Write out exactly the lines between the line containing "pose from metres" and the line containing "what is given", including both of those lines, and nothing more.

start Data for this task

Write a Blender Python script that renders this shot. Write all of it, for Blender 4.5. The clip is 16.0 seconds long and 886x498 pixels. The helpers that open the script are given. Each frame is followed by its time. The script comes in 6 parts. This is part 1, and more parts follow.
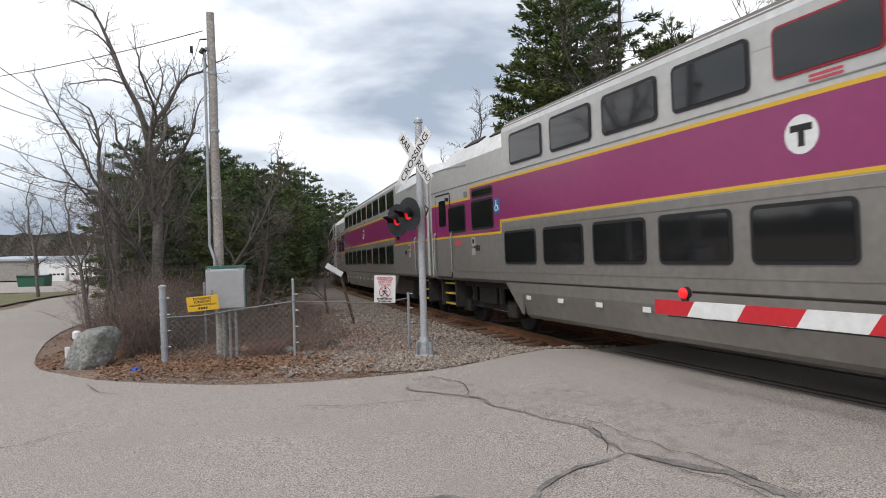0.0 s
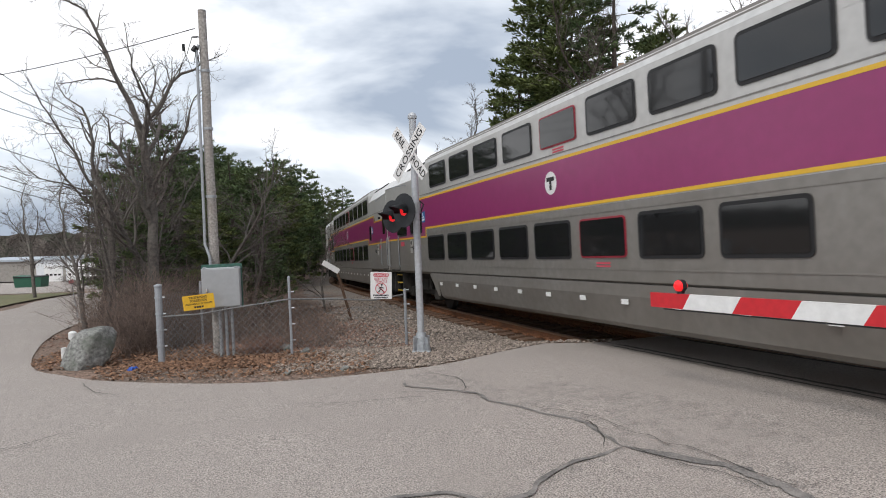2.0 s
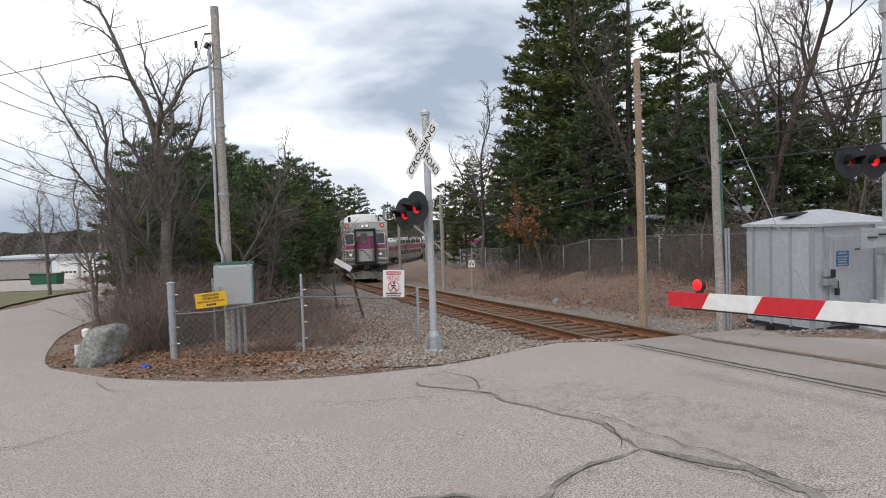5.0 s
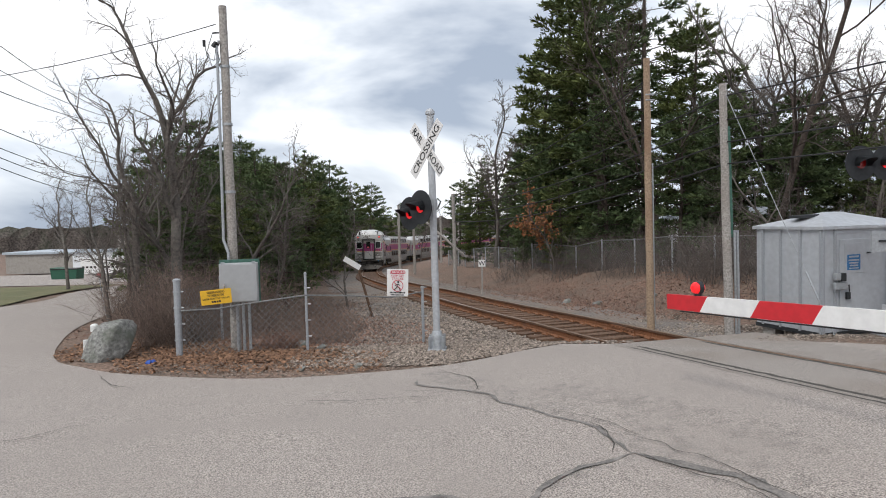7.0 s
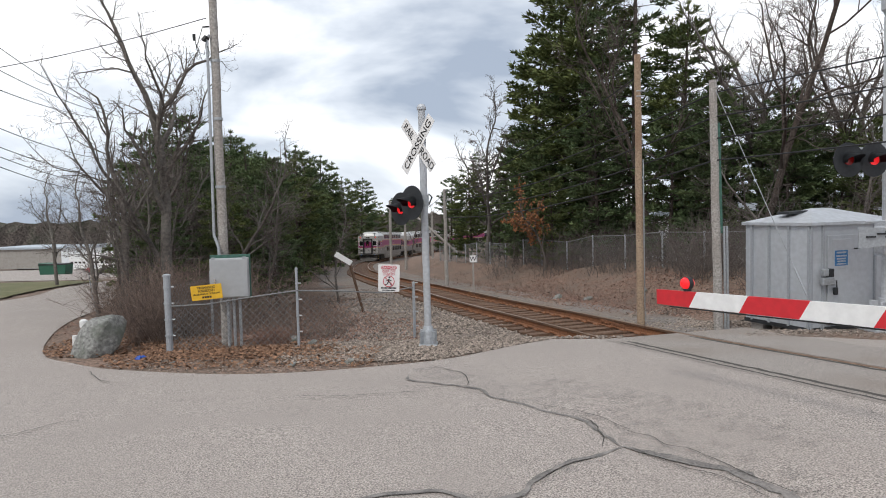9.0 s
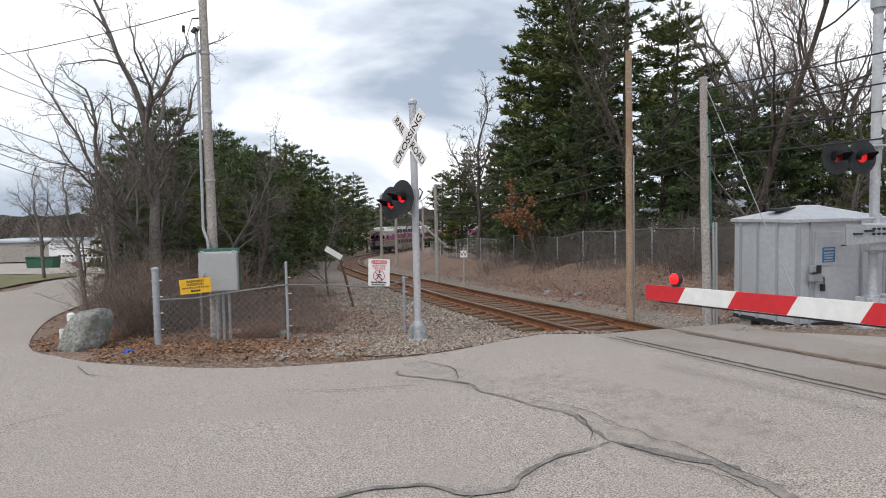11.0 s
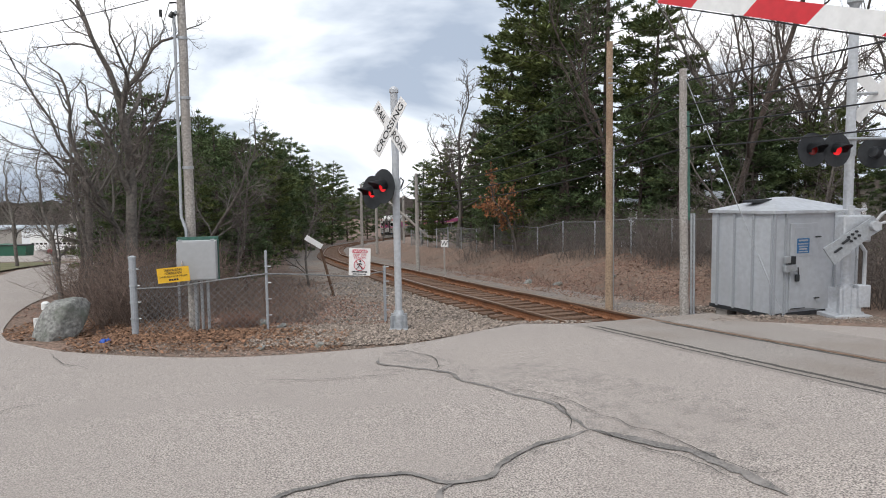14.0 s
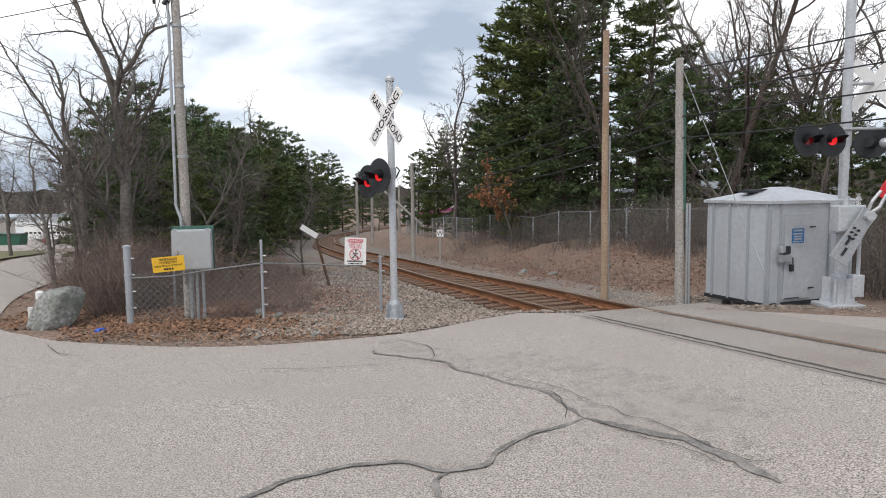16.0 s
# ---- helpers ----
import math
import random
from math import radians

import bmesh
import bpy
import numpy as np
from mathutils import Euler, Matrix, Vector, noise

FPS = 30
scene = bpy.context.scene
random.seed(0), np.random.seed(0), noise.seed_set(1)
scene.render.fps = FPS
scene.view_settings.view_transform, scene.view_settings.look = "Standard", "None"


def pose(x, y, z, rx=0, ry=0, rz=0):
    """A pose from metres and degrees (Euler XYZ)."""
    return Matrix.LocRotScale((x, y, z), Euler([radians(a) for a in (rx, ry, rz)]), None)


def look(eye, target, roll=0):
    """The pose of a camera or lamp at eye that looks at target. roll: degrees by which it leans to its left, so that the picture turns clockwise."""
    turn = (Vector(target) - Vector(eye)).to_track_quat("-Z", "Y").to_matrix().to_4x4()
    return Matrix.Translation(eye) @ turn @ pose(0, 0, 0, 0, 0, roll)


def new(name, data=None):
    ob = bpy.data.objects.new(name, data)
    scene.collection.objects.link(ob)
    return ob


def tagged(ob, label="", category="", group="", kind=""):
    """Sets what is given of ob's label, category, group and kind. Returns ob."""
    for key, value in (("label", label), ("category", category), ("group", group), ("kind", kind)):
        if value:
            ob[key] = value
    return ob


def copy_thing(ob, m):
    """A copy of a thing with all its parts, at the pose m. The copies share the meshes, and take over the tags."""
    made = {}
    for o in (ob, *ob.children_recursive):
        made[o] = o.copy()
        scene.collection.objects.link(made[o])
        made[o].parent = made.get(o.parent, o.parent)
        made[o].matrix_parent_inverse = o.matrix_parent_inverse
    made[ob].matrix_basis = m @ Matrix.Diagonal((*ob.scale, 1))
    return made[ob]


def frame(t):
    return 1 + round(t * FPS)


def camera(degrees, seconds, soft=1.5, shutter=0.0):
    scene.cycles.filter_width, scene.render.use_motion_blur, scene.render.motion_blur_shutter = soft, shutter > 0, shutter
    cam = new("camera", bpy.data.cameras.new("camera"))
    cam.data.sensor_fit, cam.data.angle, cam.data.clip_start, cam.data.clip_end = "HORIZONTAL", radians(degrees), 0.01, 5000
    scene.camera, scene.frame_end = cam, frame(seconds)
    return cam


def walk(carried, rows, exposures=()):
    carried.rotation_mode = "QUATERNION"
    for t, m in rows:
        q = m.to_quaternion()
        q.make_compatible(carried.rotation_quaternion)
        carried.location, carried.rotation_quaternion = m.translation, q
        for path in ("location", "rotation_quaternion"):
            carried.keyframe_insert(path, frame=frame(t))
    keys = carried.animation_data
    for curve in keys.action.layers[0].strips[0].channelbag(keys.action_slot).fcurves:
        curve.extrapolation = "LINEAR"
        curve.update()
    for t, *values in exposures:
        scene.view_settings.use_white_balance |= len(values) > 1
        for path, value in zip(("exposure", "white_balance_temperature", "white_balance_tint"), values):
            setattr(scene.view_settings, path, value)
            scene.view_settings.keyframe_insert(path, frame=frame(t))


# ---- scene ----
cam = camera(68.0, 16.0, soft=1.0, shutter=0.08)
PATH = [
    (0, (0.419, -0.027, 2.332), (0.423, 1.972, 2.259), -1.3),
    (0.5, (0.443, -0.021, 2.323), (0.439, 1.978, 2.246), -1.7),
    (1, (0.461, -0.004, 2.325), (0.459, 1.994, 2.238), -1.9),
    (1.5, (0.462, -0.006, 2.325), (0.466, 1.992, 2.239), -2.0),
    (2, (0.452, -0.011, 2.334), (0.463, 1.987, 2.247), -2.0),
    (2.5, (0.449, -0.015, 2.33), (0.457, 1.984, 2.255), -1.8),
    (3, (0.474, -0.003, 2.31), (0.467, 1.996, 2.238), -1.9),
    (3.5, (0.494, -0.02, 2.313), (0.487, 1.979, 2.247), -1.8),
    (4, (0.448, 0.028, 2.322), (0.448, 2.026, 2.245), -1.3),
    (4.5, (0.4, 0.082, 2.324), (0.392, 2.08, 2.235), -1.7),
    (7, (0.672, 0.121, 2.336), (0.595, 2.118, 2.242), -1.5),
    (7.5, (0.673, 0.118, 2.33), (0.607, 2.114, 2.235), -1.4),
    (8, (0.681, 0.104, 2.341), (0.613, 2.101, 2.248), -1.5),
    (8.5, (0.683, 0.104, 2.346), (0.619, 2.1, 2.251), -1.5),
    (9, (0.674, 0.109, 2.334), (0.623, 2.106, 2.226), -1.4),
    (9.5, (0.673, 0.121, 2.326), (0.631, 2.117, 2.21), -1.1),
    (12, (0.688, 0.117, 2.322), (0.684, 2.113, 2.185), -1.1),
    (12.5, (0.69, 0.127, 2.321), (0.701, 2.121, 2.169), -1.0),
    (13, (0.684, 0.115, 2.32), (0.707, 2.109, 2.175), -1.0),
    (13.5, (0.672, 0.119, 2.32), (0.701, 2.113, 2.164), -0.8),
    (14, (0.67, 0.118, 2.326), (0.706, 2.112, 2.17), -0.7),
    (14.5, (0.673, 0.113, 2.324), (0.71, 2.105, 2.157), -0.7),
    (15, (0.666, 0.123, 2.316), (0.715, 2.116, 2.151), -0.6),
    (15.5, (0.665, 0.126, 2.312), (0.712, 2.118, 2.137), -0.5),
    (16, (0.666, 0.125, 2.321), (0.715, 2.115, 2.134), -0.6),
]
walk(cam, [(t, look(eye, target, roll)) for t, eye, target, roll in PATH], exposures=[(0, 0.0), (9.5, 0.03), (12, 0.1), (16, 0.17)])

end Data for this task
start Data for this task

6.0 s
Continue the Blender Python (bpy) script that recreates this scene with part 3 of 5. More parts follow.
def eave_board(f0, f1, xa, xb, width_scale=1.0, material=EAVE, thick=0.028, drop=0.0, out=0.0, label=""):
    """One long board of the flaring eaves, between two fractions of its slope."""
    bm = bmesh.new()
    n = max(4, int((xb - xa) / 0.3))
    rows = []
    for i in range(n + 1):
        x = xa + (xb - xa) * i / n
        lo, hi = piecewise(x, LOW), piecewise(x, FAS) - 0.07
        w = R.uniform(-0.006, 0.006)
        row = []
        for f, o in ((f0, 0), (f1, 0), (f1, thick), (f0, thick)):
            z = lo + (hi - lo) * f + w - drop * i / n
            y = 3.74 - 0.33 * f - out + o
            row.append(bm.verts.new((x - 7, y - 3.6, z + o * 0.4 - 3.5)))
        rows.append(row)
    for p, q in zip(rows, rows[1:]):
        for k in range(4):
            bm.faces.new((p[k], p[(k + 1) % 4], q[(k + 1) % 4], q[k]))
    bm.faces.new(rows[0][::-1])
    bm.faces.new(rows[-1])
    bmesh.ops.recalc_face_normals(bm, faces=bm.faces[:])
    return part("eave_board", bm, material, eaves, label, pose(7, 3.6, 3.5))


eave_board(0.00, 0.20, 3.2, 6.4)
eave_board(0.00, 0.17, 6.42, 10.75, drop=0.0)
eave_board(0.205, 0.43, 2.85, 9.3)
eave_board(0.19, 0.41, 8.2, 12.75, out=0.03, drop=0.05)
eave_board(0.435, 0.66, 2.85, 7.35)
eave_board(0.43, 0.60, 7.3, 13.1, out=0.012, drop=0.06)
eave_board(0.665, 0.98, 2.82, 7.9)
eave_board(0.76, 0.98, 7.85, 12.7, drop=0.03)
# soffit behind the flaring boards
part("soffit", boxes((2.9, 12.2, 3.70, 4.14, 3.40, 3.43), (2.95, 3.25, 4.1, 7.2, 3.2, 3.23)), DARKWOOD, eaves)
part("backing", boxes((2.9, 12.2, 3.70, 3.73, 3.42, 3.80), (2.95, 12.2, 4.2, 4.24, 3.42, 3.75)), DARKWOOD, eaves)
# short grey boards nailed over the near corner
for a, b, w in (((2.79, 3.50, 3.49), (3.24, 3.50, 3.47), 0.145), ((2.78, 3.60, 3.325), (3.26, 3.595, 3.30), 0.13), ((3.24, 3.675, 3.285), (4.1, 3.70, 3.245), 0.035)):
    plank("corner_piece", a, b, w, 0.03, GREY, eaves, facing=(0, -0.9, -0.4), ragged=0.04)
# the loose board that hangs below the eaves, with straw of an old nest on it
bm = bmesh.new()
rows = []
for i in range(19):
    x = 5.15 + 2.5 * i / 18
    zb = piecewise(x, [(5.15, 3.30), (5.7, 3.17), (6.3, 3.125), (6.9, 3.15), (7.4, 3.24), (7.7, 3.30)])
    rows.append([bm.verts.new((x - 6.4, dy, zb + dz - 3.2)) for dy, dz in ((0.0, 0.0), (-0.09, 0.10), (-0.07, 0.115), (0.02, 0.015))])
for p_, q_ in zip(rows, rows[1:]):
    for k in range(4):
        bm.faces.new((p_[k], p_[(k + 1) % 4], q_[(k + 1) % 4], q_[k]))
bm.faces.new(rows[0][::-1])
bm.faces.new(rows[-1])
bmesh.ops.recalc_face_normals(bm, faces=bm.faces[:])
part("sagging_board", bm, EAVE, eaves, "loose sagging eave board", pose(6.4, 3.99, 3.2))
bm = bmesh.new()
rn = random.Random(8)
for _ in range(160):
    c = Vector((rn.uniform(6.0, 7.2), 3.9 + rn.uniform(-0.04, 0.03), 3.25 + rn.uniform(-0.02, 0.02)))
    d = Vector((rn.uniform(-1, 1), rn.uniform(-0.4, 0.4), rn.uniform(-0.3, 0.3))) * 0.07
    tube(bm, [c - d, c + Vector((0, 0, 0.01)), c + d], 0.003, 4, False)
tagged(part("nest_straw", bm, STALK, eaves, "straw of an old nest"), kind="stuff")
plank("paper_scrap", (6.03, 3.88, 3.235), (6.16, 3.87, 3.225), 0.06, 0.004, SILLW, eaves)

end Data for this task

Written answer:
    """A pose from metres and degrees (Euler XYZ)."""
    return Matrix.LocRotScale((x, y, z), Euler([radians(a) for a in (rx, ry, rz)]), None)


def look(eye, target, roll=0):
    """The pose of a camera or lamp at eye that looks at target. roll: degrees by which it leans to its left, so that the picture turns clockwise."""
    turn = (Vector(target) - Vector(eye)).to_track_quat("-Z", "Y").to_matrix().to_4x4()
    return Matrix.Translation(eye) @ turn @ pose(0, 0, 0, 0, 0, roll)


def new(name, data=None):
    ob = bpy.data.objects.new(name, data)
    scene.collection.objects.link(ob)
    return ob


def tagged(ob, label="", category="", group="", kind=""):
    """Sets what is given of ob's label, category, group and kind. Returns ob."""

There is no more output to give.